STATED GOAL:
Reproduce the listing below character for character; drop every image.

··· DATA BLOCK ···

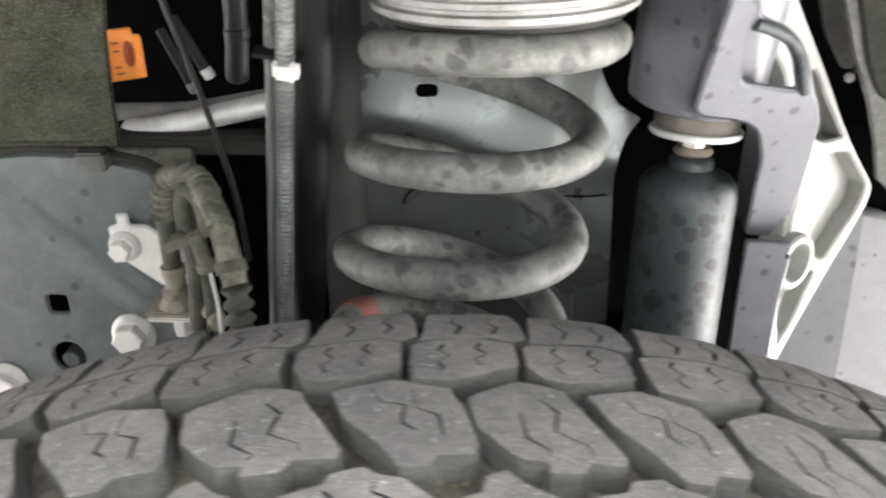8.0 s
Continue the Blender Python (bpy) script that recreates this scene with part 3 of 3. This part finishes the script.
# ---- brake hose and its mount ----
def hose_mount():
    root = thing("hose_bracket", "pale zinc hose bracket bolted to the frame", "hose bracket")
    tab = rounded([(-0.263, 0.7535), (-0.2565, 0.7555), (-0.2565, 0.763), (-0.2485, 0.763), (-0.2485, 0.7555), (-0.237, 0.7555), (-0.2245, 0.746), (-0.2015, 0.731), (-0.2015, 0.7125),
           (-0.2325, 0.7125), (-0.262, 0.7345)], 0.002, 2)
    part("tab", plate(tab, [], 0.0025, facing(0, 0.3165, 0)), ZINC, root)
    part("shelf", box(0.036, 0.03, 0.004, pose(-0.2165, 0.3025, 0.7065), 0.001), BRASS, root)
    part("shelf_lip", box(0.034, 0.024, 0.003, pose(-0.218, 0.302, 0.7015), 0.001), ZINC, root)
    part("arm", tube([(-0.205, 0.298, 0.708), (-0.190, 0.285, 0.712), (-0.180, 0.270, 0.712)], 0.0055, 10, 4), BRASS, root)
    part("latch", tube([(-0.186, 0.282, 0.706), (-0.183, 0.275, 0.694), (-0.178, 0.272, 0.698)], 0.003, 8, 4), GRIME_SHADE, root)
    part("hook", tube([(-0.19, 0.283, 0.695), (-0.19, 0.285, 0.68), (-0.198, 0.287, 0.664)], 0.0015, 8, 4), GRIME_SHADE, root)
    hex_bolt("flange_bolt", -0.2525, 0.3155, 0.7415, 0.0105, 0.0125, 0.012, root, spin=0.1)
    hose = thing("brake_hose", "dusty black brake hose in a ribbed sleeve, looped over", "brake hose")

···

FULL RESPONSE:
8.0 s
Continue the Blender Python (bpy) script that recreates this scene with part 3 of 3. This part finishes the script.
# ---- brake hose and its mount ----
def hose_mount():
    root = thing("hose_bracket", "pale zinc hose bracket bolted to the frame", "hose bracket")
    tab = rounded([(-0.263, 0.7535), (-0.2565, 0.7555), (-0.2565, 0.763), (-0.2485, 0.763), (-0.2485, 0.7555), (-0.237, 0.7555), (-0.2245, 0.746), (-0.2015, 0.731), (-0.2015, 0.7125),
           (-0.2325, 0.7125), (-0.262, 0.7345)], 0.002, 2)
    part("tab", plate(tab, [], 0.0025, facing(0, 0.3165, 0)), ZINC, root)
    part("shelf", box(0.036, 0.03, 0.004, pose(-0.2165, 0.3025, 0.7065), 0.001), BRASS, root)
    part("shelf_lip", box(0.034, 0.024, 0.003, pose(-0.218, 0.302, 0.7015), 0.001), ZINC, root)
    part("arm", tube([(-0.205, 0.298, 0.708), (-0.190, 0.285, 0.712), (-0.180, 0.270, 0.712)], 0.0055, 10, 4), BRASS, root)
    part("latch", tube([(-0.186, 0.282, 0.706), (-0.183, 0.275, 0.694), (-0.178, 0.272, 0.698)], 0.003, 8, 4), GRIME_SHADE, root)
    part("hook", tube([(-0.19, 0.283, 0.695), (-0.19, 0.285, 0.68), (-0.198, 0.287, 0.664)], 0.0015, 8, 4), GRIME_SHADE, root)
    hex_bolt("flange_bolt", -0.2525, 0.3155, 0.7415, 0.0105, 0.0125, 0.012, root, spin=0.1)
    hose = thing("brake_hose", "dusty black brake hose in a ribbed sleeve, looped over", "brake hose")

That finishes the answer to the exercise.